As a later foal, “Billy” might have been expected to need more time to come forward, and the stable is in no rush to crank them up prematurely.

“No pressure,” Loutsch said of the philosophy. “Just when he’s ready, send him up.”

But the juvenile was coming right along through his lessons, and he got ready in good order to join trainer Dale Romans at Churchill Downs last May.

“He showed a lot of grit early on,” Loutsch observed.

Still, Billy wasn’t regarded as the Albaughs’ best prospect. Loutsch recalled that when Berkelhammer ranked them upon graduation from his academy, Billy was “third or fourth of the six.”

That changed soon after he got to the Romans barn. Freshly arrived with just a couple of gallops under his belt, Billy rose fast up the pecking order.

“How come nobody’s talking about this Union Rags colt?” Loutsch remembered Romans saying. “That’s my favorite one of the bunch.”

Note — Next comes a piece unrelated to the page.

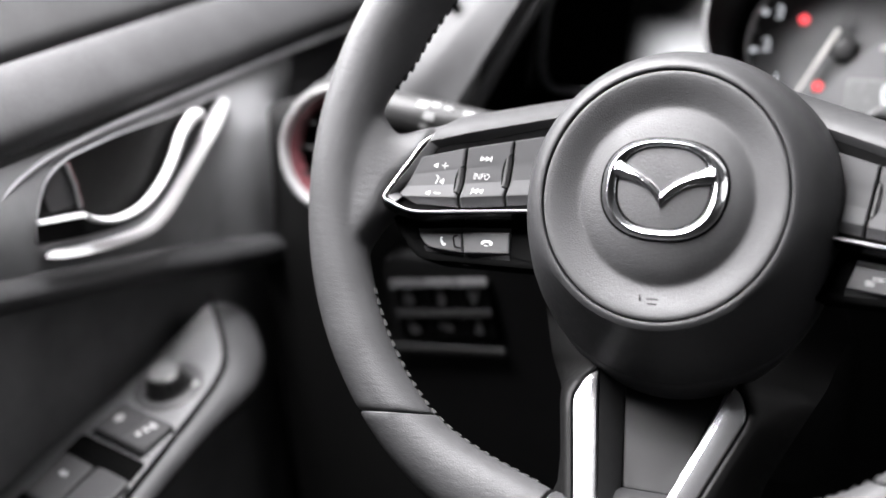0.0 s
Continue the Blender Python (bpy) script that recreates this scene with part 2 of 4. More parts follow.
def slab(outline, place, depth, bevel=0.0008, back=True, crown=0.0, steps=2, fill=0):
    """A plate: outline (u, v) in order, place(u, v, h) puts it into space with h towards the viewer. Edges bevelled."""
    c = sum((Vector(p) for p in outline), Vector((0, 0))) / len(outline)
    n = len(outline)

    def inset(d):
        res = []
        for i, p in enumerate(outline):
            a, b = Vector(outline[i - 1]), Vector(outline[(i + 1) % n])
            p = Vector(p)
            t = (b - a)
            if t.length < 1e-9:
                res.append(p)
                continue
            nrm = Vector((-t.y, t.x)).normalized()
            if nrm.dot(c - p) < 0:
                nrm = -nrm
            res.append(p + nrm * d)
        return res
    arc = [(bevel * (1 - math.cos(math.pi / 2 * k / steps)), bevel * (math.sin(math.pi / 2 * k / steps) - 1)) for k in range(1, steps + 1)]
    rings = [(outline, -depth), (outline, -bevel)] + [(inset(d), h) for d, h in arc] + [(inset(bevel * 1.5), 0.0)]
    for k in range(fill):
        rings.append(([Vector(p).lerp(c, (k + 1) / (fill + 1)) for p in inset(bevel * 1.5)], 0.0))
    last = len(rings) - 1
    verts, faces = [], []
    for ring, h in rings:
        verts += [Vector(place(p[0], p[1], h)) for p in ring]
    for k in range(last):
        for i in range(n):
            j = (i + 1) % n
            faces.append((k * n + i, k * n + j, (k + 1) * n + j, (k + 1) * n + i))
    verts.append(Vector(place(c.x, c.y, crown)))
    m = len(verts) - 1
    for i in range(n):
        faces.append((last * n + i, last * n + (i + 1) % n, m))
    if back:
        faces.append(tuple(reversed(range(n))))
    return verts, faces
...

Billy is one of those who enjoys training, a zest that’s almost tangible in the morning.

“He loves to go to work every day,” Loutsch said. “It’s game day.”

That attitude carried over to his career debut at Churchill. Rallying in a tightly bunched pack on the far turn, Billy split horses in an unflinching move you’d rarely see from a first-time starter.

“He went through a hole – I still can’t figure out how he got through,” Loutsch said.

The Albaugh team hopes that his affinity for the track, and likely stamina to see out the trip, will help Billy as he faces his Derby test.

“He’s doing as good as he could possibly be doing,” Loutsch noted.

Collins will be in attendance to watch his namesake, coming up on Tuesday to take in the whole Derby Week experience. While there won’t be any free drops or do-overs on the racetrack, Free Drop Billy will give his best regardless.

“He’s just tough. And fearless.”

Maybe he gets a dash of that spirit from Groves and King Ranch.